Saturday, November 30, 2019

Destroying the environment for clean energy

The dirty business of clean power | National Post - Sarah Cox:

May 14, 2019 - This year’s nominees for the Writers’ Trust Shaughnessy Cohen Prize for Political Writing [include] Journalist Sarah Cox [who] takes on the dirty business of clean power in Breaching the Peace: The Site C Dam and a Valley’s Stand against Big Hydro.

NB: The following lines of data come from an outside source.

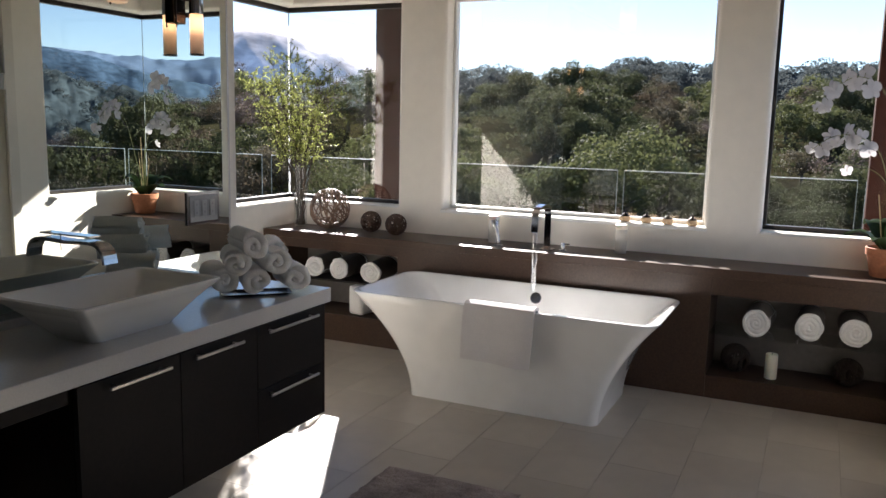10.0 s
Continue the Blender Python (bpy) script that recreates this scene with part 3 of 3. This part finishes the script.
# ---- things in the niches ----
for n_, (x, z) in enumerate(((-3.275, 0.523), (-3.08, 0.523), (-2.82, 0.523))):
    towel_roll(big_rolls[n_], (x, 5.02, z), random.uniform(-3, 3), random.uniform(0, 360), "white towel rolled in a dark brown one on a shelf", "rolled towels in the bench")
for n_, x in enumerate((-0.285, -0.018, 0.212)):
    towel_roll(big_rolls[n_ + 3], (x, 5.025, 0.386 + 0.088), random.uniform(-3, 3), random.uniform(0, 360), "white towel rolled in a dark brown one on a shelf", "rolled towels in the bench")
fold = thing("folded_towel", (-2.925, 4.975, 0.20), "white towel standing folded on the niche floor", "towel", turn=-8)
part("cloth", box((-0.062, -0.10, 0.0), (0.062, 0.10, 0.205), 0.028, 3), terry, fold, smooth=True)
part("fold_layer", box((-0.050, -0.103, 0.03), (-0.012, 0.09, 0.209), 0.012, 3), terry, fold, smooth=True)
cnd = thing("pillar_candle", (-0.20, 4.96, 0.14), "ivory pillar candle on the niche floor", "candle")
part("wax_body", lathe([(0.032, 0), (0.034, 0.003), (0.034, 0.142), (0.030, 0.146), (0.020, 0.140), (0.0, 0.139)], 20), wax, cnd, smooth=True)
part("wick", tube(((0, 0, 0.138), (0.002, 0, 0.152)), 0.0015, 6), dark_void, cnd)


def twig_ball(name, at, r, strands, thick, mat, label):
    e = thing(name, at, label, "decorative ball")
    b = bmesh.new()
    single = strands < 30
    for i in range(strands):
        q = Euler((random.uniform(0, 6.3), random.uniform(0, 6.3), random.uniform(0, 6.3))).to_matrix()
        ph, wob = random.uniform(0, 6.3), random.uniform(0.03, 0.12)
        pts = []
        lat = random.uniform(-0.5, 0.5)
        for k in range(25):
            a = 2 * math.pi * k / 24
            zz = lat + wob * math.sin(3 * a + ph)
            c = math.sqrt(max(0.0, 1 - zz * zz))
            pts.append(q @ Vector((c * math.cos(a), c * math.sin(a), zz)) * (r - thick) * random.uniform(0.985, 1.0) + Vector((0, 0, r)))
        b = tube(pts, thick, 5, b)
        if single:
            part("twig", b, mat, e)
            b = bmesh.new()
    if single:
        b.free()
    else:
        tagged(part("weave", b, mat, e), kind="stuff")
    return e


twig_ball("wire_ball", (-3.275, 5.075, BT), 0.150, 20, 0.0050, wire_brown, "open ball of woven brown twigs on the stone bench")
twig_ball("rattan_ball", (-2.935, 5.09, BT), 0.077, 19, 0.0048, rattan, "small dense ball of dark rattan on the stone bench")
twig_ball("rattan_ball", (-2.705, 5.04, BT), 0.077, 19, 0.0048, rattan, "small dense ball of dark rattan on the stone bench")
twig_ball("rattan_ball", (-0.40, 5.0, 0.14), 0.085, 29, 0.0055, black_rattan, "dark rattan ball on the niche floor")
twig_ball("rattan_ball", (0.20, 5.02, 0.14), 0.080, 29, 0.0055, black_rattan, "dark rattan ball on the niche floor")


def glass_candle(x, y):
    e = thing("glass_candle_holder", (x, y, BT), "tall frosted glass candle holder with a white candle on top", "candle holder", "candle holders on the bench")
    part("glass_cylinder", lathe([(0.036, 0), (0.036, 0.15), (0.033, 0.15), (0.033, 0.012)], 20), candle_frost, e, smooth=True)
    part("candle", lathe([(0.038, 0.151), (0.038, 0.178), (0.030, 0.182), (0.0, 0.182)], 20), wax, e, smooth=True)


glass_candle(-2.00, 5.12)
glass_candle(-1.14, 5.12)


def perfume_pot(x):
    e = thing("incense_pot", (x, YB + 0.035, 0.954), "small tan pot with a dark pointed lid on the window sill", "pot", "small pots on the sill")
    part("bowl", lathe([(0.022, 0), (0.033, 0.008), (0.036, 0.022), (0.030, 0.036)], 18), cork, e, smooth=True)
    part("lid", lathe([(0.030, 0.0361), (0.018, 0.048), (0.007, 0.056), (0.006, 0.068), (0.0, 0.076)], 16), dark_metal, e, smooth=True)


for x in (-1.155, -1.02, -0.885, -0.735):
    perfume_pot(x)

# ---- branches in a glass vase ----
vase = thing("glass_vase", (-3.53, 5.075, BT), "tall clear glass vase full of leafy green branches", "vase")
part("glass_body", lathe([(0.042, 0), (0.044, 0.004), (0.046, 0.10), (0.058, 0.32), (0.074, 0.46), (0.071, 0.46), (0.055, 0.32), (0.043, 0.10), (0.039, 0.02)], 24), clear_glass, vase, smooth=True)
lf = bmesh.new()


def leaf(b, at, way, up, length, width):
    w = way.normalized()
    s = w.cross(up).normalized() if w.cross(up).length > 1e-3 else w.orthogonal().normalized()
    nrm = s.cross(w)
    pts = [at, at + w * length * 0.45 + s * width / 2 + nrm * width * 0.12, at + w * length, at + w * length * 0.45 - s * width / 2 + nrm * width * 0.12]
    b.faces.new([b.verts.new(p) for p in pts])


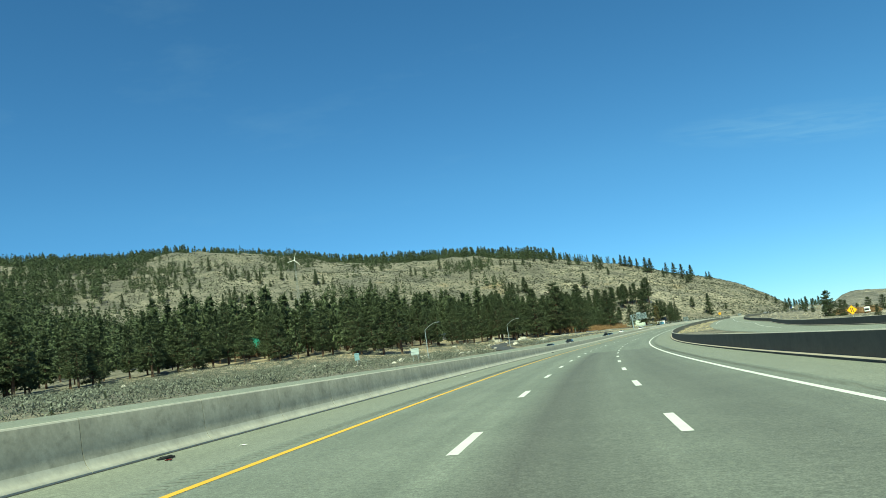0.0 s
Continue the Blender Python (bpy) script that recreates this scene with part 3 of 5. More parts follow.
def pine_meshes(seed, height, base, spread, whorls, branches, tufts, per, taper, tuft, limbs=True, lean=0.0, thin=0.0, leaf=None, heart=420, narrow=0.19):
    """Trunk and crown of one pine: limbs in uneven layers that sag and turn up, each a fan of needle tufts."""
    rng = np.random.RandomState(seed)
    bm = fresh()
    r0 = 0.012 * height + 0.08
    pts = [Vector((lean * height * (k / 6) ** 2 + (rng.uniform(-0.1, 0.1) if k else 0), rng.uniform(-0.1, 0.1) if k else 0, height * k / 6)) for k in range(7)]
    for k in range(6):
        rod(bm, pts[k] - Vector((0, 0, 0.5 if k == 0 else 0)), pts[k + 1], r0 * (1 - k / 6.3) * (1.2 if k == 0 else 1), r0 * (1 - (k + 1) / 6.3), 7 if limbs else 4)

    def stem(z):
        k = min(int(z / height * 6), 5)
        return pts[k].lerp(pts[k + 1], z / height * 6 - k)

    def outline(f):
        return (1 - f) ** taper * min(1.0, 0.62 + f * 2.0)

    cs, zs, ws, ns = [], [], [], []
    lop = rng.uniform(0, 6.283)
    # a few sides of the crown bulge or fail at their own heights
    bulge = [(rng.uniform(0, 6.283), rng.uniform(0, 0.85), rng.uniform(-0.35, 0.3)) for _ in range(9)]
    for w in range(whorls):
        f = min(max((w + rng.uniform(-0.3, 0.3)) / whorls, 0.0), 0.985)
        root = stem(height * (base + (1 - base) * f))
        prof = outline(f) * rng.uniform(0.86, 1.1)
        for _ in range(max(3, int(branches * (0.4 + 0.6 * (1 - f))))):
            if rng.rand() < thin:
                continue
            a = rng.uniform(0, 6.283)
            swell = sum(k * math.exp(-((f - g) / 0.11) ** 2 + 2.2 * (math.cos(a - b) - 1)) for b, g, k in bulge)
            ln = max(0.012 * height, spread * prof * rng.uniform(0.74, 1.06) * (1 + 0.12 * math.cos(a - lop) + swell)) + 0.012 * height
            sag = rng.uniform(-0.34, -0.02) * (1 - f) + 0.5 * f * f
            out, side = Vector((math.cos(a), math.sin(a), 0)), np.array((-math.sin(a), math.cos(a), 0))
            tip = root + out * ln + Vector((0, 0, ln * sag))
            if limbs and ln > 1.5:
                rod(bm, root, root.lerp(tip, 0.8), 0.02 + 0.012 * ln, 0.015, 3)
            for q in range(tufts):
                g = 0.34 + 0.66 * ((q + rng.rand()) / tufts) ** 0.75
                turn_up = 0.16 * ln * max(0.0, g - 0.45) ** 2 * 3
                cs.append(np.array(root.lerp(tip, g)) + side * rng.normal(0, 0.20 * ln * g + 0.08) + np.array((0, 0, turn_up + rng.normal(0.02 * ln, 0.03 * ln + 0.08))))
                zs.append(tuft * rng.uniform(0.65, 1.25))
                ws.append((out.x * 0.5, out.y * 0.5, 0.45))
                ns.append((out.x * 0.55, out.y * 0.55, 0.8))
    for k in range(5):
        cs.append(np.array(pts[6]) + rng.normal(0, 0.12, 3) - np.array((0, 0, 0.35 * k)))
        zs.append(tuft)
        ws.append((0, 0, 1.5))
        ns.append((*rng.normal(0, 1, 2), 0.5))
    q = blades(rng, np.array(cs), np.array(zs), np.array(ws), per, narrow, 0.9, np.array(ns) * (1.0 if limbs else 0.35))
    if heart:
        f = rng.rand(heart) ** 1.2 * 0.95
        a, k = rng.uniform(0, 6.283, heart), rng.uniform(0.1, 0.6, heart)
        r = np.array([outline(v) for v in f]) * spread * k
        c = np.column_stack([r * np.cos(a), r * np.sin(a), height * (base + 0.02 + (1 - base) * f)])
        c[:, 0] += lean * height * (c[:, 2] / height) ** 2
        way = np.column_stack([np.cos(a), np.sin(a), a * 0])
        q = np.concatenate([q, blades(rng, c, np.full(heart, tuft * (1.0 if limbs else 1.4)), way, 1, 0.34 if limbs else 0.42, 1.0, way)])
    trunk = mesh_of(bm, "trunk")
    trunk.materials.append(BARK)
    return trunk, loose_mesh("crown", q, leaf or NEEDLES)


#      seed height base spread whorls branches tufts per taper tuft
HERO = [pine_meshes(61, 25, 0.15, 5.4, 24, 12, 7, 8, 0.80, 0.62, narrow=0.125),
        pine_meshes(62, 25, 0.20, 4.9, 22, 12, 7, 8, 0.68, 0.62, lean=0.006, narrow=0.125, thin=0.03),
        pine_meshes(63, 25, 0.11, 5.9, 25, 12, 7, 8, 0.92, 0.62, narrow=0.125)]
BIG = [pine_meshes(11, 25, 0.15, 5.5, 22, 11, 5, 7, 0.84, 0.80, narrow=0.15),
       pine_meshes(12, 25, 0.19, 4.9, 21, 11, 5, 7, 0.72, 0.80, lean=0.006, narrow=0.15),
       pine_meshes(13, 25, 0.11, 6.0, 23, 11, 5, 7, 0.98, 0.80, narrow=0.15),
       pine_meshes(14, 25, 0.22, 4.9, 20, 11, 5, 7, 0.70, 0.80, lean=-0.008, thin=0.06, narrow=0.15),
       pine_meshes(15, 25, 0.15, 5.3, 22, 11, 5, 7, 0.92, 0.80, narrow=0.15)]
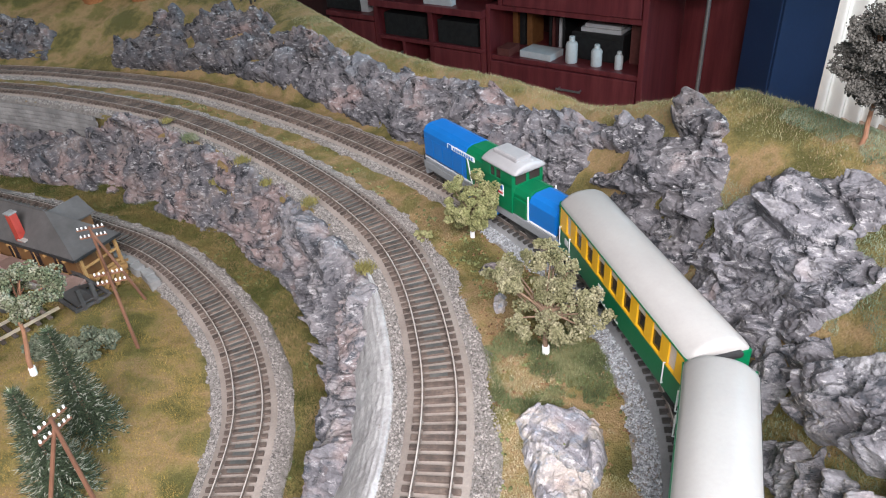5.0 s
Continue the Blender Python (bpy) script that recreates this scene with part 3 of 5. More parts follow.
outcrop(((1.020, 0.034), (1.060, 0.036), (1.072, 0.044), (1.070, 0.062), (1.022, 0.064)), bank_face, 15, 0.0080, FOOT, ROCK_FOOT, 0.00085, 0.034, 0.35, 0.75)
outcrop(((1.066, 0.046), (1.112, 0.047), (1.112, 0.068), (1.066, 0.064)), bank_face, 16, 0.0100, FOOT, ROCK_BANK, 0.00085, 0.036, 0.35, 0.75)
outcrop(((1.108, 0.048), (1.165, 0.050), (1.172, 0.074), (1.110, 0.072)), bank_face, 17, 0.0105, FOOT, ROCK_FOOT, 0.00085, 0.036, 0.35, 0.75)

# ---- plaster bank and masonry wall by the middle track ----
def plaster_bank():
    ss = np.arange(1.0, 1.36, 0.002)
    ff = np.linspace(0, 1, 34)
    SS, FF = np.meshgrid(ss, ff, indexing="ij")
    top = np.full(SS.shape, 0.0235)
    low = np.interp(SS, [1.0, 1.04, 1.07, 1.12, 1.18, 1.36], [0.026, 0.036, 0.050, 0.056, 0.060, 0.074])
    d = top + (low - top) * FF
    p, _ = MID.at(SS.ravel(), -d.ravel())
    z = bank_z(SS.ravel(), d.ravel())
    rise = np.array([noise.noise((s * 60, dd * 900, 2.0)) * 0.0009 + noise.noise((s * 300, dd * 500, 7.0)) * 0.0006 + abs(math.sin(dd * 900 + math.sin(s * 40) * 1.5)) * 0.0007 + abs(math.sin(s * 700 + dd * 600)) * 0.0003
                     for s, dd in zip(SS.ravel(), d.ravel())])
    z = z + 0.0020 + rise - 0.006 * np.clip((FF.ravel() - 0.93) / 0.07, 0, 1) - 0.003 * np.clip((0.05 - FF.ravel()) / 0.05, 0, 1)
    i = np.arange(SS.size).reshape(SS.shape)
    F = np.stack([i[:-1, :-1], i[:-1, 1:], i[1:, 1:], i[1:, :-1]], -1).reshape(-1, 4)
    ob = raw("plaster_bank", np.c_[p, z], F, PLASTER, smooth=True)
    return tagged(ob, "whitish grey plaster bank with scrim ridges below ballast", "embankment")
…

SC: "Large hydro dams are a hugely expensive and destructive way to generate renewable energy. They are neither 'green' nor environmentally friendly.... Among other impacts, the Site C dam will destroy habitat for more than 100 species already vulnerable to extinction, including bird, plant, butterfly, bee and mammal species. The Site C dam and its reservoir will also eliminate some of Canada’s richest farmland, ancient wetlands called tufa seeps, old-growth boreal forests and a living laboratory for scientists to study how species adapt to climate change.... As many as 30,000 songbirds and woodpeckers nest in the dam’s future flood zone....

"Just how 'clean' big hydro dams really are is called into question by many scientists. One study by U.S. scientists shows that reservoirs produce considerably more carbon emissions than anticipated. About 80 per cent of these emissions are in the form of methane, a greenhouse gas 34 times more potent than carbon dioxide....

"[T]here was a concerted lobby by construction trades unions to continue the Site C dam. The same unions donated generously to the NDP — to the tune of many hundreds of thousands of dollars — and they continue to form a key part of the party’s labour base. The unions directly lobbied the NDP government and held well-attended press conferences in Vancouver and Victoria to champion continued Site C construction....

"[T]he independent B.C. Utilities Commission (BCUC) would normally have examined the Site C dam to determine whether or not the project was in the public interest. The watchdog commission rejected the project in the 1980s.... B.C.’s Liberal government ... changed the law in 2010 to strip the commission’s oversight of Site C. When the NDP came to power in 2017, it ... sen[t] the project to the BCUC.... But, notably, it didn’t allow the BCUC to determine whether or not proceeding with Site C was in the public interest and the BCUC wasn’t given the most up-to-date financial information for the project....

"Two Treaty 8 First Nations have filed civil claims alleging the Site C dam and two previous dams on the Peace River unjustifiably infringe on their treaty rights.... Already, BC Hydro contractors are clearcutting 13 areas in the Site C project zone that the nations have identified as critical to maintaining cultural practices guaranteed to them in the treaty signed in 1899. Three of those areas fall within a corridor for a transmission line that cuts through ... two wetlands — Sucker Lake and Trappers Lake — where First Nations have hunted moose and trapped for millennia....

"It made financial sense to build large hydro dams in Canada in the 1960s and 1970s when there were fewer renewable energy options available and they were far more expensive. But ... Canada’s publicly owned energy corporations are largely stuck in an old model and haven’t kept up with the times. Plummeting prices for wind energy and other renewables, coupled with the abundance of shale gas, mean that power from expensive new hydro dams can’t be sold for anything close to what it will cost to produce it. So, in addition to their devastating impacts on the environment and Indigenous peoples, large Canadian dams are no longer economical....

"Ultimately, provincial ratepayers will suffer, or taxpayers — they are largely the same people. B.C.’s NDP government just bailed out the deeply indebted BC Hydro for more than $1 billion, for example, and that’s even before many more billions in Site C costs come due."